Adam Smith, manager of Wykeham Mature Plants, near Scarborough, North Yorkshire, said it had not been a bad year for tree growers.

“We do not specialise in cut Christmas trees but we do sell living Christmas trees, mainly to councils and village associations. Whereas a cut tree will range in price from £30 to £70 depending on size, for a living tree about 9ft tall you would be talking in the region of about £300. That’s all to do with the amount of effort required, because you cannot just leave a tree to grow on its own for seven years because the roots will go too deep and when you do come to move it you will simply kill it. It therefore has to be moved every few years, we have some pretty big plant pots.

“The other thing to remember about the Christmas tree market is its all over in about two months, so we will begin seeing orders on or around November 1 and I can guarantee you that even in the week before Christmas there will be people running around frantically wanting to buy a tree but come December 26, the demand will be nil.”

‘These vines have never let me down... but I’ve let them down sometimes’

Chemistry teacher turned vine grower George Bowden runs Leventhorpe Vineyard, between Swillington and Woodlesford - it is one of the most northerly vineyards in the UK and the only one within the boundary of a city.

George has managed the south facing slopes off Bullerford Lane for over 30 years. He said that despite the wet weather, they had enjoyed a good harvest.

“You have to remember we had a pretty decent warm period during the summer, when the Olympics were on, so for us it has not been a bad year. It’s not broken any records but in the end the vines came through and did what they were supposed to do.

“The vines here have never let me down, I’ve had occasions where I’ve let the vines down, however.

“I know people grumble about the weather in Leeds but we have not had it half as bad as some other places and people forget it has been a warm year.

“English wines are becoming big business these days, a lot of investors are interested, the Queen now has a vineyard and people are viewing it as a safer bet than it was.

“English wines are also winning top industry awards and taking on the big boys.”

George produces whites and reds priced from £8 to £11 and has come up with something new this year, a pink sparkling wine called ‘salmon blush’.

He added: “Wine is an integral part of Christmas for many, it’s part of the celebrations.”

‘As fresh as possible for customer’

Tim Lindley, from Hostingley Lane Turkey Farm, just outside Thornhill, Dewsbury, has been in the turkey farming business all his life.

He was born on the farm and at 48, he is still running
it.
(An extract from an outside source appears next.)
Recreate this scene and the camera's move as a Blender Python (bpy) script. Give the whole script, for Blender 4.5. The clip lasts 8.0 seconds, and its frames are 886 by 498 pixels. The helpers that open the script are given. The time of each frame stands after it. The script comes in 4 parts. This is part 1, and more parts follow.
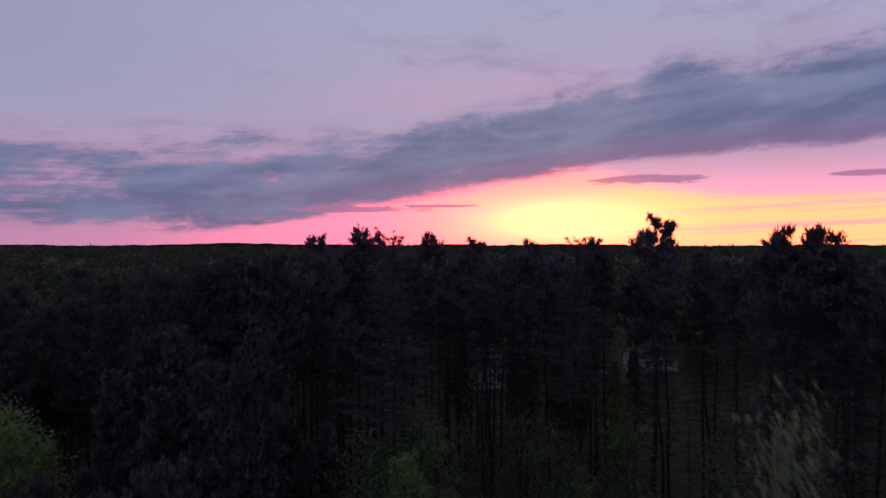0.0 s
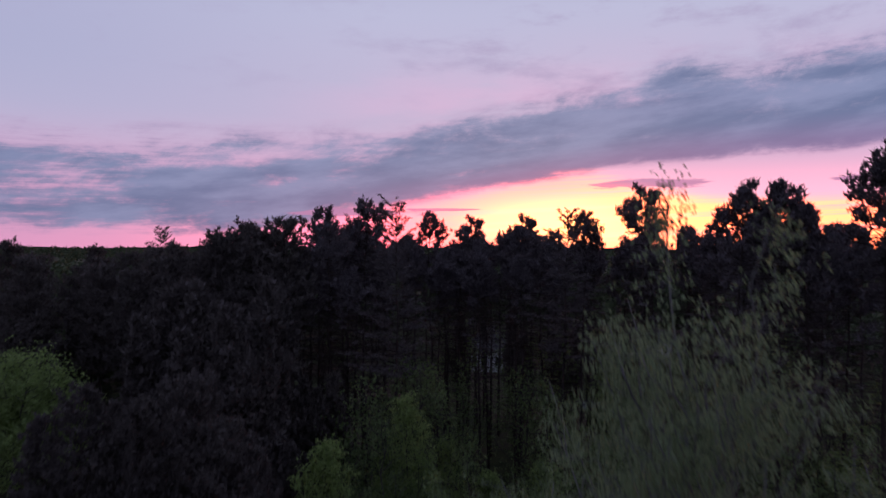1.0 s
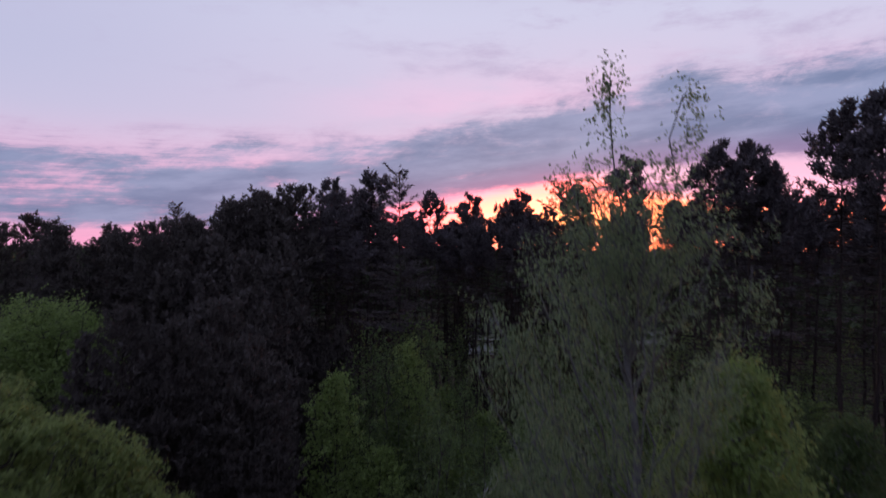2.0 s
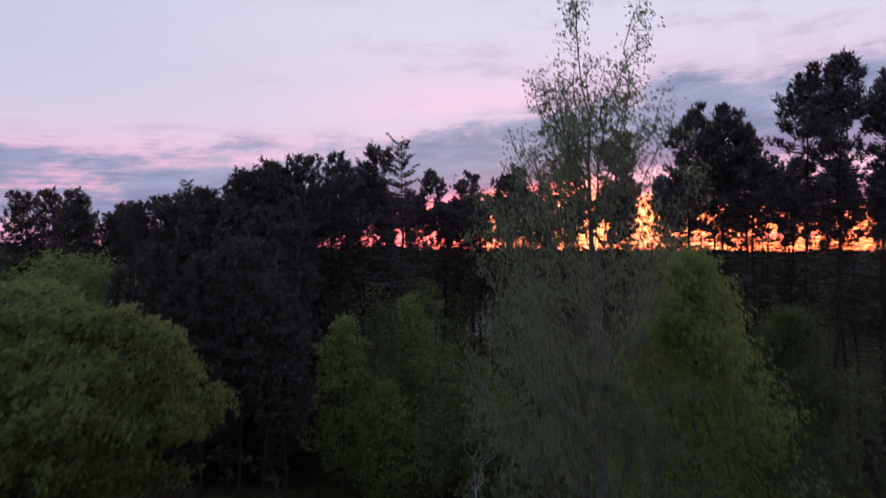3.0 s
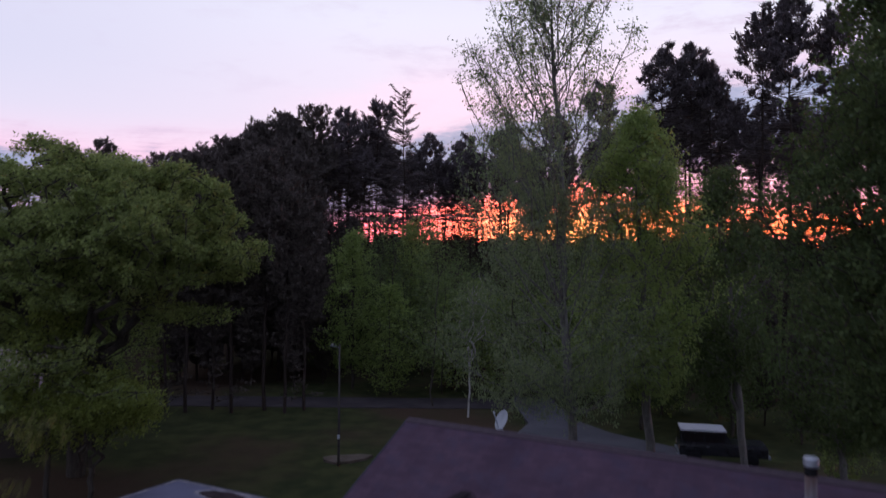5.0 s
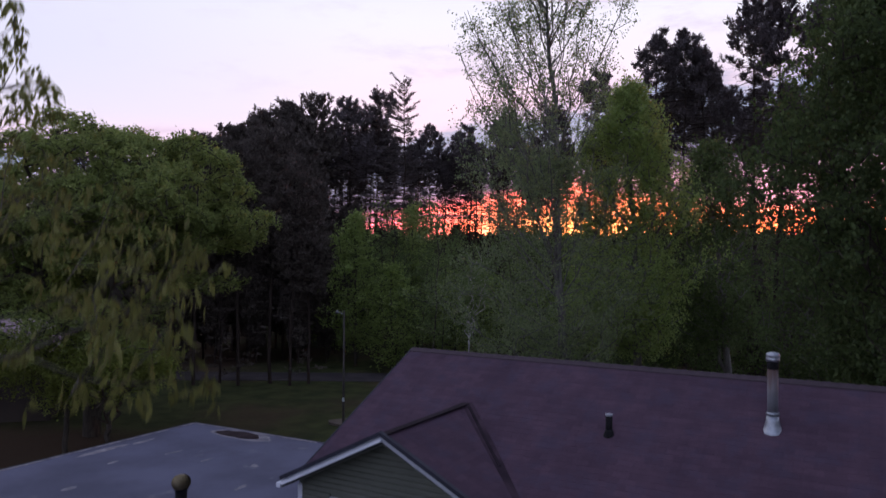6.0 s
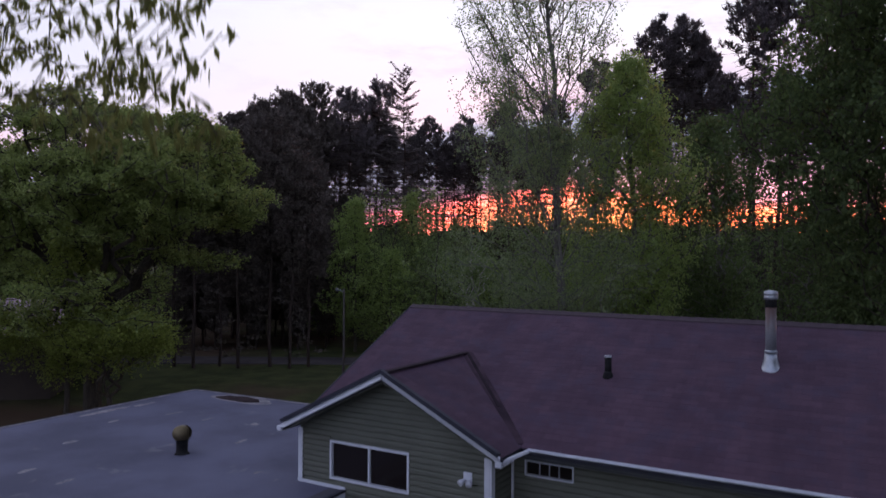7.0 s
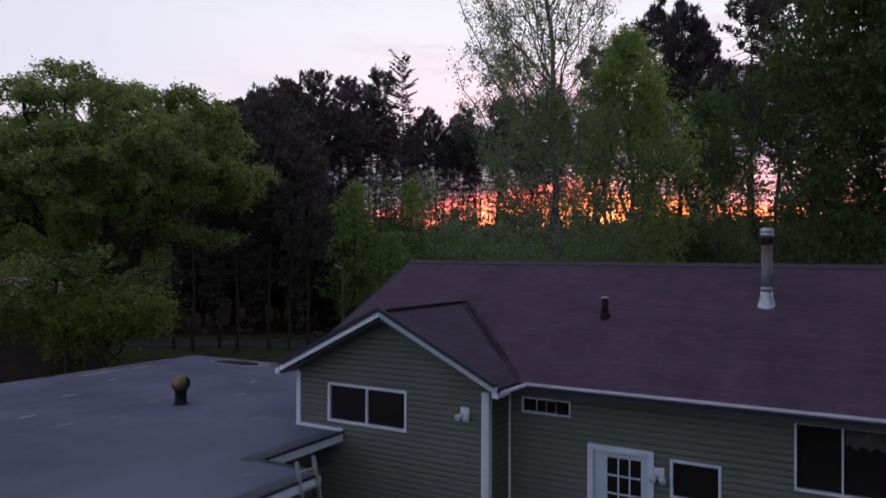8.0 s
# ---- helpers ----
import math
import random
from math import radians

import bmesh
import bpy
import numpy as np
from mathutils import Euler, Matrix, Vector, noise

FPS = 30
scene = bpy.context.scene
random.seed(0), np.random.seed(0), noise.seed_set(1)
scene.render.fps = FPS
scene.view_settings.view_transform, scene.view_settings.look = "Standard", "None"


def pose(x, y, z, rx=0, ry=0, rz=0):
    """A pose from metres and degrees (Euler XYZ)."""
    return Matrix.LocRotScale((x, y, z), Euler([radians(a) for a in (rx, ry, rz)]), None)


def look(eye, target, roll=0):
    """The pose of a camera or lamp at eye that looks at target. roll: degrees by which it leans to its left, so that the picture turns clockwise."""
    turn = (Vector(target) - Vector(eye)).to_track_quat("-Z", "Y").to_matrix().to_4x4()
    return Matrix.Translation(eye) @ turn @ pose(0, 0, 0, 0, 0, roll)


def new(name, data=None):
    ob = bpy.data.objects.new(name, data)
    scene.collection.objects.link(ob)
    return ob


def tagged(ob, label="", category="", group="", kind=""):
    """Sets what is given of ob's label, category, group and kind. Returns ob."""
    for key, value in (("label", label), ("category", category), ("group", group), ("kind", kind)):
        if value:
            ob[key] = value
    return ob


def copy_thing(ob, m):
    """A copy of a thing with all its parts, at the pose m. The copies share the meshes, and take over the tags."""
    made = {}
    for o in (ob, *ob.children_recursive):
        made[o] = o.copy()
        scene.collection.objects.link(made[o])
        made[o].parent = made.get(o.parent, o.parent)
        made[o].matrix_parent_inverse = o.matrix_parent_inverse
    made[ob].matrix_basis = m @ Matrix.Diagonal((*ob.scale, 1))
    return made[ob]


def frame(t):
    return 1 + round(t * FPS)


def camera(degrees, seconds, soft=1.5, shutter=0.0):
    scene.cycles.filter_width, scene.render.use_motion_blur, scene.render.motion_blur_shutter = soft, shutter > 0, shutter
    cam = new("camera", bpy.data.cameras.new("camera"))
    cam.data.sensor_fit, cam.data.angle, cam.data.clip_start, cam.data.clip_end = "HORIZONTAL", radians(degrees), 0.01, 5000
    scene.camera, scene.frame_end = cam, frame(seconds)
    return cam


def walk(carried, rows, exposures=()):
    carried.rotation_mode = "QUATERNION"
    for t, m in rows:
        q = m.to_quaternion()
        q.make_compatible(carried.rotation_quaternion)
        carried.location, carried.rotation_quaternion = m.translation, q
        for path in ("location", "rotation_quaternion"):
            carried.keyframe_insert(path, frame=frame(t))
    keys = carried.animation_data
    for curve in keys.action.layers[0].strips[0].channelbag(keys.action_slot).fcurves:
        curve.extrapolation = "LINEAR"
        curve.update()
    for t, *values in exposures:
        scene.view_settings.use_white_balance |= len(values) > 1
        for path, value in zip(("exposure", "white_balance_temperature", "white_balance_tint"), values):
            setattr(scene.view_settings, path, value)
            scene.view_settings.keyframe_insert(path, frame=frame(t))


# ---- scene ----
# Camera: a drone that backs away from the sunset and sinks towards the house.
cam = camera(63.2, 8.0, soft=1.5, shutter=0.8)
METRES, EYE, TILT, DEPTH = 37.4, 26.4, -0.3, 0.67
ROWS = [
    (0.0, 0.0, 0.0, 0.0, 0.0, 0.0, -0.0),
    (0.5, 0.0042, -0.076, -0.0408, 0.06, 0.11, -0.02),
    (1.0, 0.0053, -0.1641, -0.0838, 0.08, 0.2, -0.14),
    (1.5, 0.0053, -0.2533, -0.1283, 0.07, 0.3, -0.32),
    (3.0, 0.0083, -0.4984, -0.2617, 0.07, 0.39, -0.51),
    (3.5, 0.0099, -0.5712, -0.3068, 0.06, 0.45, -0.5),
    (4.0, 0.012, -0.6374, -0.3517, 0.05, 0.49, -0.51),
    (4.5, 0.0133, -0.6969, -0.3966, 0.06, 0.53, -0.48),
    (5.25, 0.0133, -0.7715, -0.4456, 0.05, 0.53, -0.42),
    (6.0, 0.0127, -0.8065, -0.4729, 0.04, 0.52, -0.36),
    (6.5, 0.0122, -0.808, -0.4887, 0.03, 0.54, -0.36),
    (7.0, 0.0128, -0.8086, -0.5038, 0.02, 0.52, -0.32),
    (7.5, 0.0135, -0.8093, -0.5186, 0.01, 0.5, -0.29),
    (8.0, 0.0143, -0.8099, -0.5346, 0.01, 0.46, -0.24),
]
EXPOSURES = [(0.0, 0.05, 6500, 9), (0.5, 0.25, 6500, 8), (1.0, 0.45, 6650, 7), (1.5, 0.62, 6800, 6), (3.0, 0.90, 7300, 3), (3.5, 0.96, 7350, 3), (4.5, 1.12, 7500, 2), (6.0, 1.32, 7700, -1), (7.0, 1.41, 7850, -3), (7.5, 1.39, 8000, -5), (8.0, 1.25, 8150, -7)]
walk(cam, [(t, pose(0, 0, EYE, TILT) @ pose(METRES * x, METRES * DEPTH * y, METRES * z, 90 + pitch / DEPTH, roll, yaw / DEPTH)) for t, x, y, z, yaw, pitch, roll in ROWS], EXPOSURES)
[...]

He said they began planning for this Christmas in January.

“We will speak to farm shops and get an idea of numbers in January and place our chick orders in February.

“The geese will arrive in May and the turkeys in June. We produce top quality free range turkeys and geese.

“A turkey will take 22 weeks to grow to full size and that’s a slow growing variety, which results in a finer grained meat.

“I think turkey has gone off the menu year round but certainly at Christmas it’s still very much the staple dish of the day.

“Our birds will range in size anywhere from 40lb to 80lb, they are high welfare birds, which means we look after them and that’s part of our philosophy, because at the end of the day they look after us. They can’t do their job right if we don’t do ours.

“We are taking orders now, the birds are still walking around at the moment but we will begin slaughtering them on December 3 and that will take seven days, after which they will hang for 10 days to improve flavour - all of this is done so that the birds can be as fresh as possible for the customer.”

People can order turkeys online at www.hostingleyfarmfreerange.co.uk.

The vegetable that divides opinion...

John Clappison is owner of W Clappison and Sons, founded in 1976, which produces four per cent of the UK’s sprouts and last year produced around 1,600 tonnes of what the vegetable most likely to divide opinion.

He said: “We begin planning for Christmas in January, planting seeds in green houses and by April or May we start to plant them out in the fields, then we would begin harvesting in October.

“Sprouts do divide opinion but they have changed over the years. For example, we now grow a much milder tasting sprout. They are in fact very good for you, they have five time more vitamin C gram for gram than an orange, they contain a lot of iron and if cooked right they taste wonderful. Some people tend to overcook sprouts, which is a mistake, they need to be crunchy ideally to be enjoyed. They are great in stir fries.

“There’s also no truth in the old wives’ tale that there needs to be frost on the ground before you pick sprouts.

“It has been a challenging year, we had a wet spring and that affected our planting schedules and the recent wet weather is causing us some problems with harvesting but there’s no need to worry, you will still get your sprouts on Christmas Day.